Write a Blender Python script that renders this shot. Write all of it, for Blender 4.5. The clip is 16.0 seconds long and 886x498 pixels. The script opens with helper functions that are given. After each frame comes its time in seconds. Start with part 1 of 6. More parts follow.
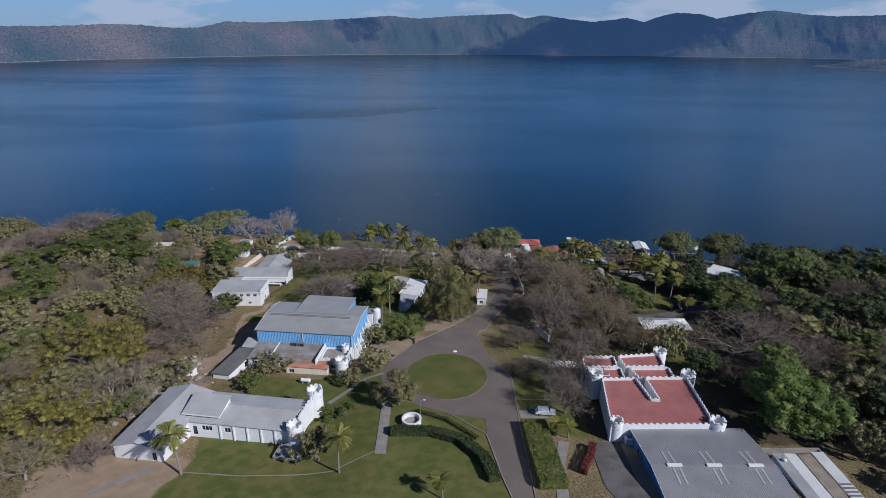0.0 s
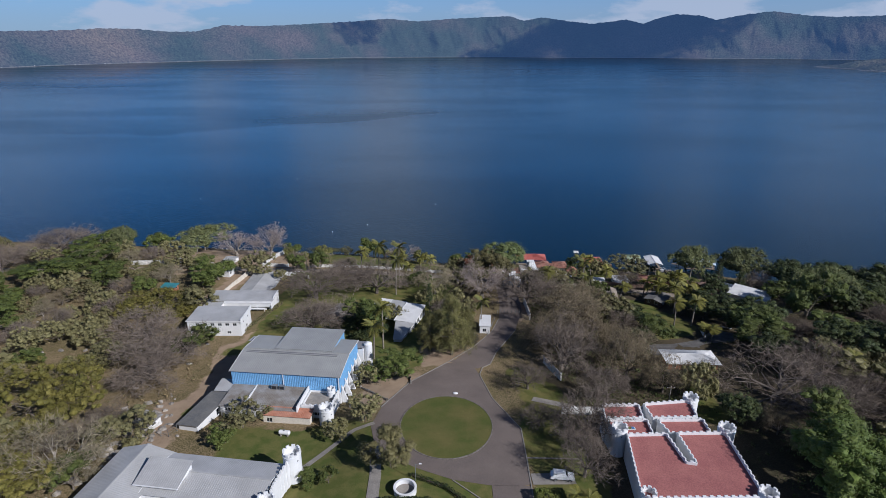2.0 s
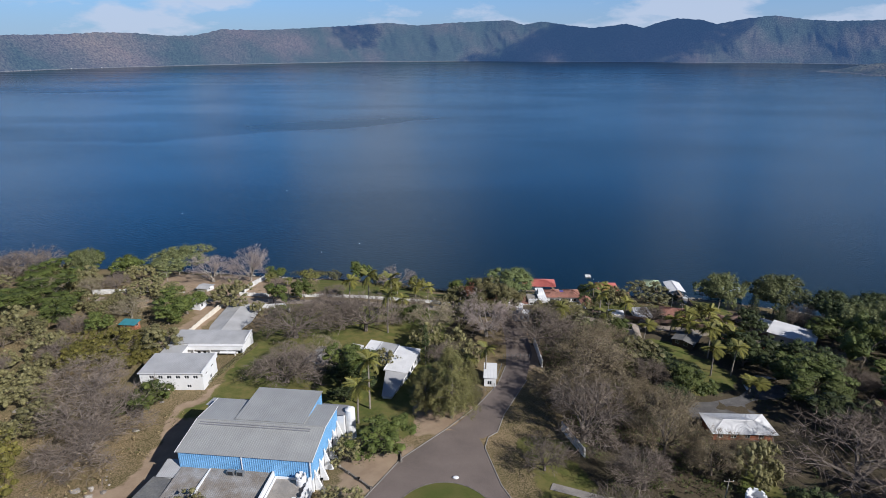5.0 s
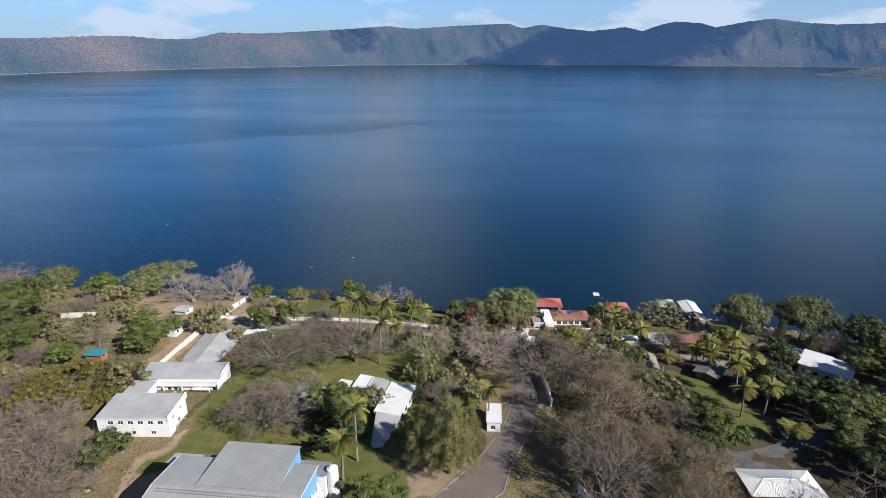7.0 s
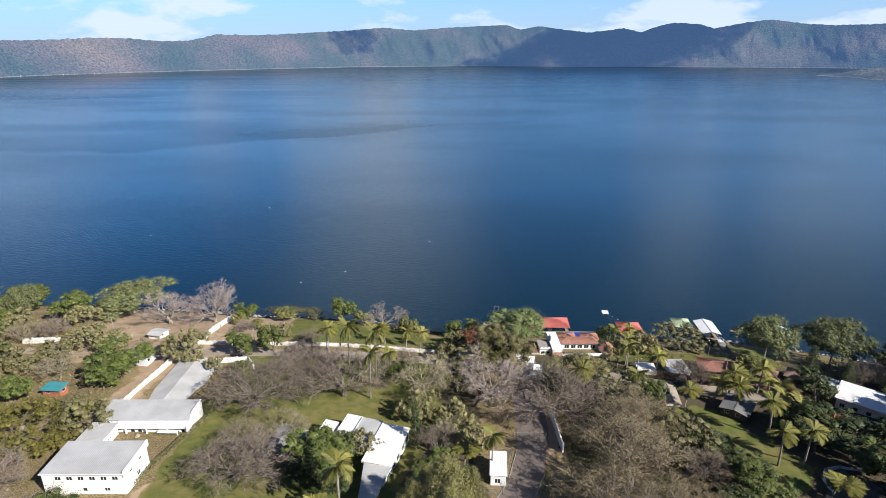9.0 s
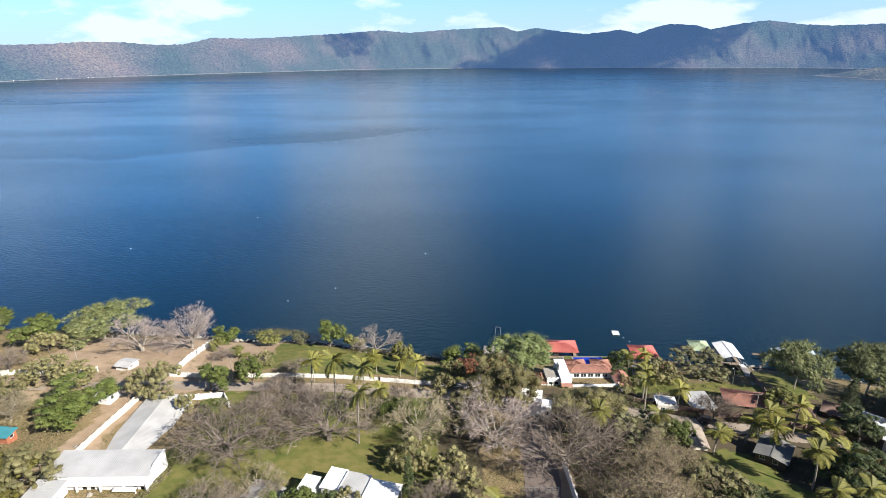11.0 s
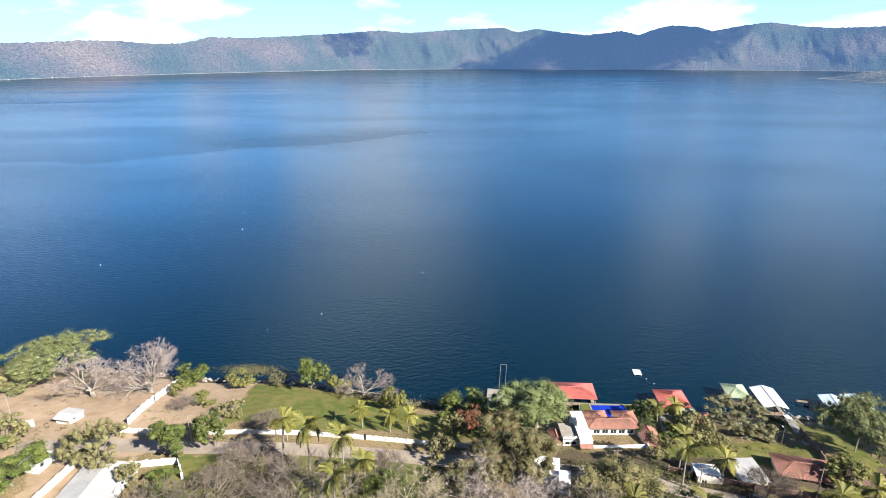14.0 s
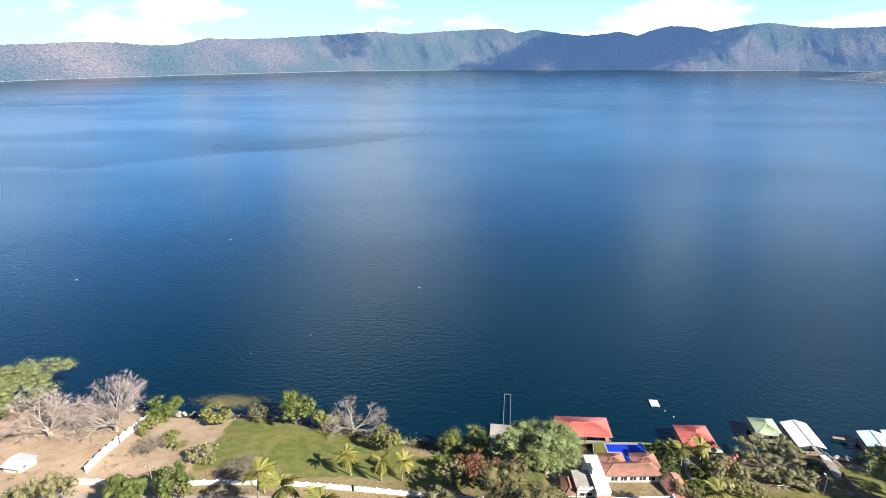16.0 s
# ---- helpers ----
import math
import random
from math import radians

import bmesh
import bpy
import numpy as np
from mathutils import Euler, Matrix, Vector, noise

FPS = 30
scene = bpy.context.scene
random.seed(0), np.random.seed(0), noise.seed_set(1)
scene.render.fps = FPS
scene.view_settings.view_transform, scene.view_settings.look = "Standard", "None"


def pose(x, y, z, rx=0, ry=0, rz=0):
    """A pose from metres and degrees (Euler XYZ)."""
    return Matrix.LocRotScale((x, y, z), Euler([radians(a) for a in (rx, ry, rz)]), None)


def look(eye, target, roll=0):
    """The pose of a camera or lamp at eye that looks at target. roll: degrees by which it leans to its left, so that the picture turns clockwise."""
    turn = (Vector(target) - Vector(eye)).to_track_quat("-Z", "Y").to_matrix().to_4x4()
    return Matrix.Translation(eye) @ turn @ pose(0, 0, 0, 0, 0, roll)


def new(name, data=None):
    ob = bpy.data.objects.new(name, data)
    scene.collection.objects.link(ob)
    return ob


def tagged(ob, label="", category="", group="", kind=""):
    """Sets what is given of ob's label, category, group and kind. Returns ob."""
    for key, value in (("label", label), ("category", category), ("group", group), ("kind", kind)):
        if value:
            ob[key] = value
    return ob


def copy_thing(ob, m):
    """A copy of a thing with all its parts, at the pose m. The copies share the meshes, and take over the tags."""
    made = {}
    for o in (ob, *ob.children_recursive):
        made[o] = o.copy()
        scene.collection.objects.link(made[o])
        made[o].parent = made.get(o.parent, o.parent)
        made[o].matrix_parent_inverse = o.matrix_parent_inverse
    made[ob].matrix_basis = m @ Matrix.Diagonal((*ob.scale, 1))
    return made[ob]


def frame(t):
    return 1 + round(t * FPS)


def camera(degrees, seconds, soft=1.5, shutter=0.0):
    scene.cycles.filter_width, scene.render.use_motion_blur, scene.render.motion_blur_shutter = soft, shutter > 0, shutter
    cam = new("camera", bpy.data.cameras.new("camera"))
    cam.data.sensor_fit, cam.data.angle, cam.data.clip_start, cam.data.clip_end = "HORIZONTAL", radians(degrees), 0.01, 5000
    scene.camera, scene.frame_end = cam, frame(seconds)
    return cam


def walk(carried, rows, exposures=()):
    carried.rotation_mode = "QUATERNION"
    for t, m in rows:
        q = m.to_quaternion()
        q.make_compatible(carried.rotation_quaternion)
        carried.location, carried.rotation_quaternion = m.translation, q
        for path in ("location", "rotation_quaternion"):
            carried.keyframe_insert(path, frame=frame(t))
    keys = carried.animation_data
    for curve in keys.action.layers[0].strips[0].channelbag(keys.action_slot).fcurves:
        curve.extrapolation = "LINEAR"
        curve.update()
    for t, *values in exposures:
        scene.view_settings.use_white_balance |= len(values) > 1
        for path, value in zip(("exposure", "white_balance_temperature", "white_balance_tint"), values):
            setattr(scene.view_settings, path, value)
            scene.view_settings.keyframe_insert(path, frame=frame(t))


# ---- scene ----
import itertools

cam = camera(76.5, 16.0, soft=0.6)
PATH = [
    (0, (1.628, -1.251, 105.447), (1.619, 0.623, 104.749), 0.4),
    (0.5, (1.68, 3.691, 105.391), (1.672, 5.565, 104.693), 0.3),
    (1, (1.76, 8.658, 105.34), (1.751, 10.534, 104.646), 0.2),
    (1.5, (1.813, 13.638, 105.295), (1.804, 15.515, 104.603), 0.2),
    (2, (1.884, 18.595, 105.257), (1.875, 20.472, 104.567), 0.1),
    (2.5, (1.951, 23.486, 105.224), (1.942, 25.364, 104.537), 0.1),
    (3, (1.987, 28.403, 105.195), (1.979, 30.282, 104.512), 0.1),
    (3.5, (2.003, 33.271, 105.121), (1.994, 35.151, 104.439), 0.1),
    (4, (2.023, 38.023, 105.038), (2.015, 39.904, 104.358), 0.0),
    (4.2, (2.041, 39.92, 105.027), (2.033, 41.8, 104.346), 0.1),
    (6.5, (2.431, 61.642, 104.852), (2.425, 63.527, 104.184), 0.1),
    (7, (2.476, 66.241, 104.759), (2.472, 68.127, 104.091), 0.1),
    (7.5, (2.543, 70.796, 104.658), (2.54, 72.682, 103.992), 0.1),
    (8, (2.626, 75.329, 104.556), (2.624, 77.215, 103.89), 0.1),
    (8.5, (2.744, 79.948, 104.442), (2.743, 81.835, 103.779), 0.0),
    (9, (2.854, 84.674, 104.336), (2.855, 86.561, 103.673), -0.0),
    (9.2, (2.891, 86.573, 104.318), (2.893, 88.459, 103.652), -0.1),
    (11.3, (3.293, 106.26, 103.842), (3.302, 108.149, 103.187), -0.3),
    (11.5, (3.332, 108.148, 103.828), (3.338, 110.037, 103.171), -0.0),
    (12, (3.414, 112.902, 103.796), (3.421, 114.792, 103.139), -0.0),
    (12.5, (3.471, 117.632, 103.771), (3.48, 119.521, 103.115), 0.0),
    (13, (3.52, 122.336, 103.726), (3.529, 124.226, 103.071), -0.0),
    (13.5, (3.592, 127.015, 103.706), (3.603, 128.905, 103.052), -0.0),
    (14, (3.681, 131.679, 103.697), (3.693, 133.569, 103.043), -0.0),
    (14.5, (3.751, 136.303, 103.668), (3.764, 138.193, 103.014), -0.0),
    (15, (3.831, 140.852, 103.629), (3.845, 142.742, 102.976), -0.1),
    (15.5, (3.931, 145.361, 103.567), (3.947, 147.252, 102.915), -0.1),
    (16, (4.027, 149.924, 103.544), (4.044, 151.815, 102.893), -0.1),
]
walk(cam, [(t, look(eye, target, roll)) for t, eye, target, roll in PATH], [(0, -0.08, 5300, 14), (3.5, 0.18, 5450, 13), (7, 0.61, 5700, 11), (9, 0.94, 5850, 10), (12.5, 1.39, 5980, 9), (16, 1.6, 6000, 9)])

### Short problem
Copy out each line exactly, without the pictures.

### Answer to this problem
Write a Blender Python script that renders this shot. Write all of it, for Blender 4.5. The clip is 16.0 seconds long and 886x498 pixels. The script opens with helper functions that are given. After each frame comes its time in seconds. Start with part 1 of 6. More parts follow.
0.0 s
2.0 s
5.0 s
7.0 s
9.0 s
11.0 s
14.0 s
16.0 s
# ---- helpers ----
import math
import random
from math import radians

import bmesh
import bpy
import numpy as np
from mathutils import Euler, Matrix, Vector, noise

FPS = 30
scene = bpy.context.scene
random.seed(0), np.random.seed(0), noise.seed_set(1)
scene.render.fps = FPS
scene.view_settings.view_transform, scene.view_settings.look = "Standard", "None"


def pose(x, y, z, rx=0, ry=0, rz=0):
    """A pose from metres and degrees (Euler XYZ)."""
    return Matrix.LocRotScale((x, y, z), Euler([radians(a) for a in (rx, ry, rz)]), None)


def look(eye, target, roll=0):
    """The pose of a camera or lamp at eye that looks at target. roll: degrees by which it leans to its left, so that the picture turns clockwise."""
    turn = (Vector(target) - Vector(eye)).to_track_quat("-Z", "Y").to_matrix().to_4x4()
    return Matrix.Translation(eye) @ turn @ pose(0, 0, 0, 0, 0, roll)


def new(name, data=None):
    ob = bpy.data.objects.new(name, data)
    scene.collection.objects.link(ob)
    return ob


def tagged(ob, label="", category="", group="", kind=""):
    """Sets what is given of ob's label, category, group and kind. Returns ob."""
    for key, value in (("label", label), ("category", category), ("group", group), ("kind", kind)):
        if value:
            ob[key] = value
    return ob


def copy_thing(ob, m):
    """A copy of a thing with all its parts, at the pose m. The copies share the meshes, and take over the tags."""
    made = {}
    for o in (ob, *ob.children_recursive):
        made[o] = o.copy()
        scene.collection.objects.link(made[o])
        made[o].parent = made.get(o.parent, o.parent)
        made[o].matrix_parent_inverse = o.matrix_parent_inverse
    made[ob].matrix_basis = m @ Matrix.Diagonal((*ob.scale, 1))
    return made[ob]


def frame(t):
    return 1 + round(t * FPS)


def camera(degrees, seconds, soft=1.5, shutter=0.0):
    scene.cycles.filter_width, scene.render.use_motion_blur, scene.render.motion_blur_shutter = soft, shutter > 0, shutter
    cam = new("camera", bpy.data.cameras.new("camera"))
    cam.data.sensor_fit, cam.data.angle, cam.data.clip_start, cam.data.clip_end = "HORIZONTAL", radians(degrees), 0.01, 5000
    scene.camera, scene.frame_end = cam, frame(seconds)
    return cam


def walk(carried, rows, exposures=()):
    carried.rotation_mode = "QUATERNION"
    for t, m in rows:
        q = m.to_quaternion()
        q.make_compatible(carried.rotation_quaternion)
        carried.location, carried.rotation_quaternion = m.translation, q
        for path in ("location", "rotation_quaternion"):
            carried.keyframe_insert(path, frame=frame(t))
    keys = carried.animation_data
    for curve in keys.action.layers[0].strips[0].channelbag(keys.action_slot).fcurves:
        curve.extrapolation = "LINEAR"
        curve.update()
    for t, *values in exposures:
        scene.view_settings.use_white_balance |= len(values) > 1
        for path, value in zip(("exposure", "white_balance_temperature", "white_balance_tint"), values):
            setattr(scene.view_settings, path, value)
            scene.view_settings.keyframe_insert(path, frame=frame(t))


# ---- scene ----
import itertools

cam = camera(76.5, 16.0, soft=0.6)
PATH = [
    (0, (1.628, -1.251, 105.447), (1.619, 0.623, 104.749), 0.4),
    (0.5, (1.68, 3.691, 105.391), (1.672, 5.565, 104.693), 0.3),
    (1, (1.76, 8.658, 105.34), (1.751, 10.534, 104.646), 0.2),
    (1.5, (1.813, 13.638, 105.295), (1.804, 15.515, 104.603), 0.2),
    (2, (1.884, 18.595, 105.257), (1.875, 20.472, 104.567), 0.1),
    (2.5, (1.951, 23.486, 105.224), (1.942, 25.364, 104.537), 0.1),
    (3, (1.987, 28.403, 105.195), (1.979, 30.282, 104.512), 0.1),
    (3.5, (2.003, 33.271, 105.121), (1.994, 35.151, 104.439), 0.1),
    (4, (2.023, 38.023, 105.038), (2.015, 39.904, 104.358), 0.0),
    (4.2, (2.041, 39.92, 105.027), (2.033, 41.8, 104.346), 0.1),
    (6.5, (2.431, 61.642, 104.852), (2.425, 63.527, 104.184), 0.1),
    (7, (2.476, 66.241, 104.759), (2.472, 68.127, 104.091), 0.1),
    (7.5, (2.543, 70.796, 104.658), (2.54, 72.682, 103.992), 0.1),
    (8, (2.626, 75.329, 104.556), (2.624, 77.215, 103.89), 0.1),
    (8.5, (2.744, 79.948, 104.442), (2.743, 81.835, 103.779), 0.0),
    (9, (2.854, 84.674, 104.336), (2.855, 86.561, 103.673), -0.0),
    (9.2, (2.891, 86.573, 104.318), (2.893, 88.459, 103.652), -0.1),
    (11.3, (3.293, 106.26, 103.842), (3.302, 108.149, 103.187), -0.3),
    (11.5, (3.332, 108.148, 103.828), (3.338, 110.037, 103.171), -0.0),
    (12, (3.414, 112.902, 103.796), (3.421, 114.792, 103.139), -0.0),
    (12.5, (3.471, 117.632, 103.771), (3.48, 119.521, 103.115), 0.0),
    (13, (3.52, 122.336, 103.726), (3.529, 124.226, 103.071), -0.0),
    (13.5, (3.592, 127.015, 103.706), (3.603, 128.905, 103.052), -0.0),
    (14, (3.681, 131.679, 103.697), (3.693, 133.569, 103.043), -0.0),
    (14.5, (3.751, 136.303, 103.668), (3.764, 138.193, 103.014), -0.0),
    (15, (3.831, 140.852, 103.629), (3.845, 142.742, 102.976), -0.1),
    (15.5, (3.931, 145.361, 103.567), (3.947, 147.252, 102.915), -0.1),
    (16, (4.027, 149.924, 103.544), (4.044, 151.815, 102.893), -0.1),
]
walk(cam, [(t, look(eye, target, roll)) for t, eye, target, roll in PATH], [(0, -0.08, 5300, 14), (3.5, 0.18, 5450, 13), (7, 0.61, 5700, 11), (9, 0.94, 5850, 10), (12.5, 1.39, 5980, 9), (16, 1.6, 6000, 9)])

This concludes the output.